Friday, July 17, 2015

Day 14 -- to Girdwood

 Early this morning, we said good-bye to our funky Double Eagle cabin-boat and hit the road again.

In four hours, we retraced our path on the Sterling Highway back to the Seward Highway, and then turned north toward Anchorage. 

We stopped in Girdwood in time for lunch. It’s about 40 miles outside of Anchorage; it think it might be considered a suburb, or a bedroom community. It’s also a ski resort town — home of the Alyeska Resort. We’ll spend the night here in Girdwood. It’s a nice pit stop on our way to Denali, where we’ll end up tomorrow.

We drove straight to the Alyeska Hotel — a chichi chateau at the base of the mountain — then took the Alyeska Tram, or gondola, to the top of the North Face run, where we had lunch in the chalet. After lunch, we poked around at the top of the mountain, admiring the views of the valley and Turnagain Arm, the narrow branch of the Cook Inlet that forms the northern boundary of the Kenai Peninsula, before taking the tram back down.



That's Turnagain Arm in the distance, a 45 mile-long finger of the Cook Inlet. 





Looking at a map of the resort, we noticed that most of the runs are double black diamonds. Someone on the tram asked if there are moguls, and the operator said that they get too much snow for moguls; snowfall buries them, and fills in the spaces between them. Alyeska Resort averages an astounding 600 inches of snow per year. (Compare that to the Harding Ice Field, which gets 400 inches of snow per year. And I thought that was a lot!) In 2011, Alyeska Resort got hammered with 1,200 inches of snow! 

From the tram on the way back down, we spotted a mother moose and her calf hanging out at the edge of a pond directly below us. 

Back at the bottom of the mountain, we drove into the town of Girdwood — basically a square block of hippy-dippy food trucks and coffee shops … and the Girdwood Laundromall, voted number one laundromat in the U.S. by Coin-Op Magazine! And this, dear readers, was the whole reason I planned a stop in Girdwood. 

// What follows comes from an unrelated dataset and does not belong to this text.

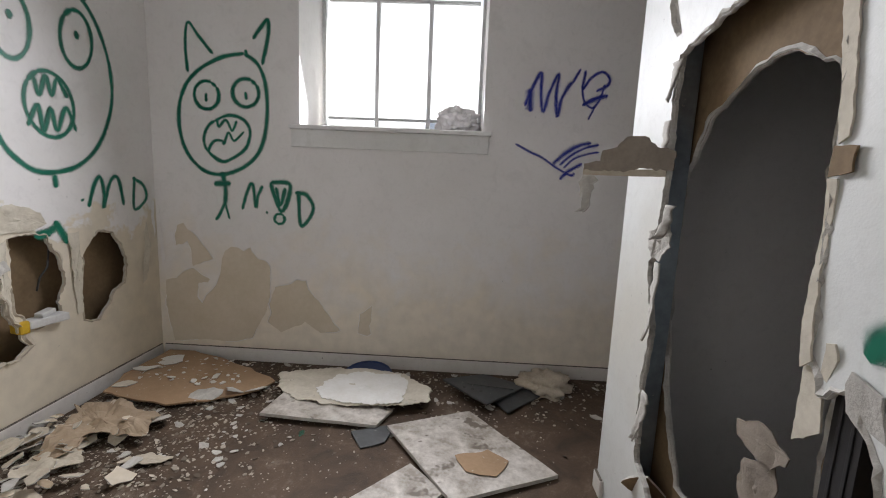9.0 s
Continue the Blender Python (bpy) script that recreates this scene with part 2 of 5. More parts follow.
M_DIRTY = smudge_mat("dirty_door_paint", (0.72, 0.72, 0.68), (0.60, 0.60, 0.555), (0.60, 0.0, 0.50), (0.30, 0.6, 0.75), (0.13, 0.12, 0.10), 0.6)
M_BASE = paint_mat("skirting_paint", (0.78, 0.76, 0.72), (0.62, 0.58, 0.52), spot_at=0.72, grime_at=0.46, rough=0.55)
M_FLAKE = rough_mat("loose_white_paint", (0.86, 0.85, 0.81), (0.78, 0.76, 0.70), 9, 60, 0.6, 0.15)
M_CREAM = rough_mat("cream_torn_paper", (0.70, 0.65, 0.54), (0.57, 0.52, 0.42), 10, 60, 0.9, 0.3, speck=((0.3, 0.26, 0.2), 18, 0.70))
M_FLAP = rough_mat("grey_brown_paper", (0.30, 0.255, 0.205), (0.23, 0.195, 0.16), 14, 70, 0.9, 0.3)
M_GYPSUM = rough_mat("gypsum", (0.62, 0.60, 0.55), (0.44, 0.42, 0.38), 14, 90, 0.95, 0.6)
M_PAPER = rough_mat("torn_paper", (0.60, 0.54, 0.43), (0.44, 0.38, 0.29), 8, 70, 0.9, 0.3)
M_BROWN = rough_mat("brown_liner_paper", (0.25, 0.172, 0.092), (0.17, 0.115, 0.06), 3, 60, 0.85, 0.12)
M_BARE = rough_mat("bare_plaster", (0.64, 0.56, 0.43), (0.70, 0.62, 0.50), 5, 50, 0.9, 0.2)
M_HALLBARE = rough_mat("bare_hall_plaster", (0.66, 0.63, 0.56), (0.58, 0.55, 0.48), 5, 50, 0.9, 0.2)
M_CHIP = rough_mat("plaster_chip", (0.70, 0.68, 0.63), (0.52, 0.49, 0.43), 9, 80, 0.9, 0.4, random_shade=0.45)
M_TAN = rough_mat("tan_board_paper", (0.46, 0.36, 0.25), (0.36, 0.27, 0.18), 7, 60, 0.9, 0.25, speck=((0.60, 0.55, 0.46), 14, 0.62))
M_FLOOR = floor_mat()
M_STEEL = rough_mat("galvanised_steel", (0.24, 0.28, 0.31), (0.36, 0.41, 0.45), 9, 45, 0.33, 0.05, metal=0.7, speck=((0.55, 0.55, 0.52), 60, 0.68))
M_RUST = rough_mat("rusty_edge", (0.09, 0.035, 0.02), (0.05, 0.025, 0.018), 20, 90, 0.9, 0.5)
M_CHROME = rough_mat("brushed_handle_steel", (0.30, 0.29, 0.28), (0.22, 0.21, 0.20), 30, 160, 0.28, 0.03, metal=1.0)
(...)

We’re not sure by which criteria the editor of Coin-Op Magazine (it has a staff of one) judges laundromats, but we’re pretty sure he (his name is Paul) has never actually been to the Girdwood Laundromall, which, as far as laundromats go, is pretty standard. I mean, there are stars painted on the celling and a bank of northwoods-themed shower rooms (meaning each stall has a speaker that bleats out loon calls), but that’s about it. It was nice, but I've been in gas station bathrooms that have as much appeal. I did the laundry while Keith played poker with the kids. We didn’t really linger.

We’re staying at the Girdwood Guesthouse, which is, essentially, the lower floor of a house in a leafy neighborhood in the shadow of the mountain (we can see the chair lifts from the driveway). The proprietor, Judy, lives upstairs. She met us at the door and in a very quiet, no-nonsense manner, showed us around our quarters: a small kitchen and sitting area with a fold-out couch, and a bedroom with a king-sized bed and a double futon, and a bathroom -- all done up in dark wood paneling and framed posters of Olympic athletes from the mid-'80s. Staying with Judy is exactly like taking a fall break trip from college and staying with your St. Olaf friend in the basement of his parents’ home.



The best part of the Girdwood Guesthouse: the awesome collection of VHS tapes available for our perusal. We commented on the extraordinary selection to Judy, and she shrugged and said they were left-overs from when her children were much younger. Godzilla? Weird Al Yankovik? The Terminator? Clearly her children are Keith Long’s kindred spirits. 


Over all of the choice, the kids opted for Star Wars Episode IV.
The second best part of the Girdwood Guesthouse: This basement bedroom has no windows. It is like a cave in here. I will sleep well tonight. 

1 comment:

  1. Keith here: I would like to emphasize the kids watch the original cut of Star Wars, not the Special Edition travesty that was also included in the VHS set.